■ Given material:
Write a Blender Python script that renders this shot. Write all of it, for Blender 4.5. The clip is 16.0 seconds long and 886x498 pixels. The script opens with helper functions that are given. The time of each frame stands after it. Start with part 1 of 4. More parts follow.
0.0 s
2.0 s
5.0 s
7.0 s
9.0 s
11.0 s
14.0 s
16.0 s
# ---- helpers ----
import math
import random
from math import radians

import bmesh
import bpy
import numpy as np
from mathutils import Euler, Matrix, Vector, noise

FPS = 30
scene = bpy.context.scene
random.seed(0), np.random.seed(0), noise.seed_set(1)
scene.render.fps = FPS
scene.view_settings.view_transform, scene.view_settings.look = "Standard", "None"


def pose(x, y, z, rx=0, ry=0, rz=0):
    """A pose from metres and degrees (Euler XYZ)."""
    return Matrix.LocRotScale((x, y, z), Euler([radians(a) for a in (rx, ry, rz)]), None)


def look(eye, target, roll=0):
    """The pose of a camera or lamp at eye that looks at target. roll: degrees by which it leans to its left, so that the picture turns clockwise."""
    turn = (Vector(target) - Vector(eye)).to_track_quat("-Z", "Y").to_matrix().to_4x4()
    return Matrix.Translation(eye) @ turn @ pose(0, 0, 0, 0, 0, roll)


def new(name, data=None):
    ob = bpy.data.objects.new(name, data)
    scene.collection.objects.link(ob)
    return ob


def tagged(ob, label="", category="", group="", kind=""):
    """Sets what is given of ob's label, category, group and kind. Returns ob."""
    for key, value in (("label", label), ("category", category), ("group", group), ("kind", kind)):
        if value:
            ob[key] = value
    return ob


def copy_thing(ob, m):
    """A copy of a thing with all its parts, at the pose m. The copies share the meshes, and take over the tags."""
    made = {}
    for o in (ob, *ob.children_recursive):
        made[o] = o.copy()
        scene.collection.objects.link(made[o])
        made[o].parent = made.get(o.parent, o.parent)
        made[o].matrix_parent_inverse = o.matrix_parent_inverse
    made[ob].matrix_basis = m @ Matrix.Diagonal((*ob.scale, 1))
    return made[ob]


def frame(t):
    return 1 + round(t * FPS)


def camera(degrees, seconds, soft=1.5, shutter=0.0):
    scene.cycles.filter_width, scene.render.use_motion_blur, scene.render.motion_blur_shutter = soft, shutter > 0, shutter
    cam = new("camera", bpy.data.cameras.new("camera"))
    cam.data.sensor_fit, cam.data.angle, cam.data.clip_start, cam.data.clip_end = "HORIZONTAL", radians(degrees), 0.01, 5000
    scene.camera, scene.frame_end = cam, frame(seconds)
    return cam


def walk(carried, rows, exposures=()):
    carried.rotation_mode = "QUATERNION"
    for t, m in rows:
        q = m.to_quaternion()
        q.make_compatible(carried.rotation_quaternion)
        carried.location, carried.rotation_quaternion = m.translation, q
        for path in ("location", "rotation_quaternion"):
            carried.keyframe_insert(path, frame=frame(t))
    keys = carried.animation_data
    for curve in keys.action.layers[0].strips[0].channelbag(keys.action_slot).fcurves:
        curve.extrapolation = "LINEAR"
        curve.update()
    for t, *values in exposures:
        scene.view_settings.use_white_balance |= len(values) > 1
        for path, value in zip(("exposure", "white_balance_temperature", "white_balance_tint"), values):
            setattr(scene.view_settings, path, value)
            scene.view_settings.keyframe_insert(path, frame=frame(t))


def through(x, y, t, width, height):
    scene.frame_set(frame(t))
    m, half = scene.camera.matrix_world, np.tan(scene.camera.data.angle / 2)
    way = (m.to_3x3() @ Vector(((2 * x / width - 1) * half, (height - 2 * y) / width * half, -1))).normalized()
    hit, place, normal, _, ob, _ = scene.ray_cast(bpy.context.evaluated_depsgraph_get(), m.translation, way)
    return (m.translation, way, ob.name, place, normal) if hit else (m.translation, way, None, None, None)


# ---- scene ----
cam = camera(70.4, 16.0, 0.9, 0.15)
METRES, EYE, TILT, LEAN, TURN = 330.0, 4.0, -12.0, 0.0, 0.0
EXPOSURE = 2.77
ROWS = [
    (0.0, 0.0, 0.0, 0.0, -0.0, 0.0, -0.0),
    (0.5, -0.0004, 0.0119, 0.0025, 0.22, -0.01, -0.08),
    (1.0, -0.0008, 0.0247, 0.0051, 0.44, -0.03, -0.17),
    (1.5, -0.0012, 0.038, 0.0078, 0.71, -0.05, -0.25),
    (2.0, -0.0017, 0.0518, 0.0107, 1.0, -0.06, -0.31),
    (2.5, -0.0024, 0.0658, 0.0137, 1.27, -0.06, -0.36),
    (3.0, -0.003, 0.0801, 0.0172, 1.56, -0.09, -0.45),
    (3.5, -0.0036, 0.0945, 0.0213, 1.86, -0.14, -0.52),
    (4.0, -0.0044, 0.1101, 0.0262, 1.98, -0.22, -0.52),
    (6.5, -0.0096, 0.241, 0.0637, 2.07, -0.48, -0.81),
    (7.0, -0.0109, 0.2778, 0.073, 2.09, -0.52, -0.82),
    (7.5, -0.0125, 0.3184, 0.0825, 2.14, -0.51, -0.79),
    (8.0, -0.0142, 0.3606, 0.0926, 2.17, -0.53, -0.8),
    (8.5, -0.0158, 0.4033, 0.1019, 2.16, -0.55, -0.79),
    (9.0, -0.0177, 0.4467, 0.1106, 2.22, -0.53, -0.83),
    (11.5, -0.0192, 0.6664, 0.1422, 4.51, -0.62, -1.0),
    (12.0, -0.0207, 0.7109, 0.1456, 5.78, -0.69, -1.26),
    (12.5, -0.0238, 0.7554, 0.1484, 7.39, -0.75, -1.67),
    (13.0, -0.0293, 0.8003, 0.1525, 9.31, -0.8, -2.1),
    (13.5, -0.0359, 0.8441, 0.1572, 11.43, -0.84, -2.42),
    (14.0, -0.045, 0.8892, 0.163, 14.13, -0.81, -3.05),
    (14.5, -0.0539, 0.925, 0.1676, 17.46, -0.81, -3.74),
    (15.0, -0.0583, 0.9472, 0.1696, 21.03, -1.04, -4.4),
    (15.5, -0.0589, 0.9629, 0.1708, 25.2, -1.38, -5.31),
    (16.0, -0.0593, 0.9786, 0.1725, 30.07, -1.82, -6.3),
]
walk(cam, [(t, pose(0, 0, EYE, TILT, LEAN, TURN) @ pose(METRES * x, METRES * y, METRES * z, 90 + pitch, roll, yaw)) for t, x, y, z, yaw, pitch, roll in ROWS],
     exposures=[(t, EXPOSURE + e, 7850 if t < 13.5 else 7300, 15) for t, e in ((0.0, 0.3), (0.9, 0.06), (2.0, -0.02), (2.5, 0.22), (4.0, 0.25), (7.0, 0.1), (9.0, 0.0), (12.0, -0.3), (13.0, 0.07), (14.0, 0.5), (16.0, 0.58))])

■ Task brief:
Repeat the data exactly. Leave nothing out.

■ Response for this exercise:
Write a Blender Python script that renders this shot. Write all of it, for Blender 4.5. The clip is 16.0 seconds long and 886x498 pixels. The script opens with helper functions that are given. The time of each frame stands after it. Start with part 1 of 4. More parts follow.
0.0 s
2.0 s
5.0 s
7.0 s
9.0 s
11.0 s
14.0 s
16.0 s
# ---- helpers ----
import math
import random
from math import radians

import bmesh
import bpy
import numpy as np
from mathutils import Euler, Matrix, Vector, noise

FPS = 30
scene = bpy.context.scene
random.seed(0), np.random.seed(0), noise.seed_set(1)
scene.render.fps = FPS
scene.view_settings.view_transform, scene.view_settings.look = "Standard", "None"


def pose(x, y, z, rx=0, ry=0, rz=0):
    """A pose from metres and degrees (Euler XYZ)."""
    return Matrix.LocRotScale((x, y, z), Euler([radians(a) for a in (rx, ry, rz)]), None)


def look(eye, target, roll=0):
    """The pose of a camera or lamp at eye that looks at target. roll: degrees by which it leans to its left, so that the picture turns clockwise."""
    turn = (Vector(target) - Vector(eye)).to_track_quat("-Z", "Y").to_matrix().to_4x4()
    return Matrix.Translation(eye) @ turn @ pose(0, 0, 0, 0, 0, roll)


def new(name, data=None):
    ob = bpy.data.objects.new(name, data)
    scene.collection.objects.link(ob)
    return ob


def tagged(ob, label="", category="", group="", kind=""):
    """Sets what is given of ob's label, category, group and kind. Returns ob."""
    for key, value in (("label", label), ("category", category), ("group", group), ("kind", kind)):
        if value:
            ob[key] = value
    return ob


def copy_thing(ob, m):
    """A copy of a thing with all its parts, at the pose m. The copies share the meshes, and take over the tags."""
    made = {}
    for o in (ob, *ob.children_recursive):
        made[o] = o.copy()
        scene.collection.objects.link(made[o])
        made[o].parent = made.get(o.parent, o.parent)
        made[o].matrix_parent_inverse = o.matrix_parent_inverse
    made[ob].matrix_basis = m @ Matrix.Diagonal((*ob.scale, 1))
    return made[ob]


def frame(t):
    return 1 + round(t * FPS)


def camera(degrees, seconds, soft=1.5, shutter=0.0):
    scene.cycles.filter_width, scene.render.use_motion_blur, scene.render.motion_blur_shutter = soft, shutter > 0, shutter
    cam = new("camera", bpy.data.cameras.new("camera"))
    cam.data.sensor_fit, cam.data.angle, cam.data.clip_start, cam.data.clip_end = "HORIZONTAL", radians(degrees), 0.01, 5000
    scene.camera, scene.frame_end = cam, frame(seconds)
    return cam


def walk(carried, rows, exposures=()):
    carried.rotation_mode = "QUATERNION"
    for t, m in rows:
        q = m.to_quaternion()
        q.make_compatible(carried.rotation_quaternion)
        carried.location, carried.rotation_quaternion = m.translation, q
        for path in ("location", "rotation_quaternion"):
            carried.keyframe_insert(path, frame=frame(t))
    keys = carried.animation_data
    for curve in keys.action.layers[0].strips[0].channelbag(keys.action_slot).fcurves:
        curve.extrapolation = "LINEAR"
        curve.update()
    for t, *values in exposures:
        scene.view_settings.use_white_balance |= len(values) > 1
        for path, value in zip(("exposure", "white_balance_temperature", "white_balance_tint"), values):
            setattr(scene.view_settings, path, value)
            scene.view_settings.keyframe_insert(path, frame=frame(t))


def through(x, y, t, width, height):
    scene.frame_set(frame(t))
    m, half = scene.camera.matrix_world, np.tan(scene.camera.data.angle / 2)
    way = (m.to_3x3() @ Vector(((2 * x / width - 1) * half, (height - 2 * y) / width * half, -1))).normalized()
    hit, place, normal, _, ob, _ = scene.ray_cast(bpy.context.evaluated_depsgraph_get(), m.translation, way)
    return (m.translation, way, ob.name, place, normal) if hit else (m.translation, way, None, None, None)


# ---- scene ----
cam = camera(70.4, 16.0, 0.9, 0.15)
METRES, EYE, TILT, LEAN, TURN = 330.0, 4.0, -12.0, 0.0, 0.0
EXPOSURE = 2.77
ROWS = [
    (0.0, 0.0, 0.0, 0.0, -0.0, 0.0, -0.0),
    (0.5, -0.0004, 0.0119, 0.0025, 0.22, -0.01, -0.08),
    (1.0, -0.0008, 0.0247, 0.0051, 0.44, -0.03, -0.17),
    (1.5, -0.0012, 0.038, 0.0078, 0.71, -0.05, -0.25),
    (2.0, -0.0017, 0.0518, 0.0107, 1.0, -0.06, -0.31),
    (2.5, -0.0024, 0.0658, 0.0137, 1.27, -0.06, -0.36),
    (3.0, -0.003, 0.0801, 0.0172, 1.56, -0.09, -0.45),
    (3.5, -0.0036, 0.0945, 0.0213, 1.86, -0.14, -0.52),
    (4.0, -0.0044, 0.1101, 0.0262, 1.98, -0.22, -0.52),
    (6.5, -0.0096, 0.241, 0.0637, 2.07, -0.48, -0.81),
    (7.0, -0.0109, 0.2778, 0.073, 2.09, -0.52, -0.82),
    (7.5, -0.0125, 0.3184, 0.0825, 2.14, -0.51, -0.79),
    (8.0, -0.0142, 0.3606, 0.0926, 2.17, -0.53, -0.8),
    (8.5, -0.0158, 0.4033, 0.1019, 2.16, -0.55, -0.79),
    (9.0, -0.0177, 0.4467, 0.1106, 2.22, -0.53, -0.83),
    (11.5, -0.0192, 0.6664, 0.1422, 4.51, -0.62, -1.0),
    (12.0, -0.0207, 0.7109, 0.1456, 5.78, -0.69, -1.26),
    (12.5, -0.0238, 0.7554, 0.1484, 7.39, -0.75, -1.67),
    (13.0, -0.0293, 0.8003, 0.1525, 9.31, -0.8, -2.1),
    (13.5, -0.0359, 0.8441, 0.1572, 11.43, -0.84, -2.42),
    (14.0, -0.045, 0.8892, 0.163, 14.13, -0.81, -3.05),
    (14.5, -0.0539, 0.925, 0.1676, 17.46, -0.81, -3.74),
    (15.0, -0.0583, 0.9472, 0.1696, 21.03, -1.04, -4.4),
    (15.5, -0.0589, 0.9629, 0.1708, 25.2, -1.38, -5.31),
    (16.0, -0.0593, 0.9786, 0.1725, 30.07, -1.82, -6.3),
]
walk(cam, [(t, pose(0, 0, EYE, TILT, LEAN, TURN) @ pose(METRES * x, METRES * y, METRES * z, 90 + pitch, roll, yaw)) for t, x, y, z, yaw, pitch, roll in ROWS],
     exposures=[(t, EXPOSURE + e, 7850 if t < 13.5 else 7300, 15) for t, e in ((0.0, 0.3), (0.9, 0.06), (2.0, -0.02), (2.5, 0.22), (4.0, 0.25), (7.0, 0.1), (9.0, 0.0), (12.0, -0.3), (13.0, 0.07), (14.0, 0.5), (16.0, 0.58))])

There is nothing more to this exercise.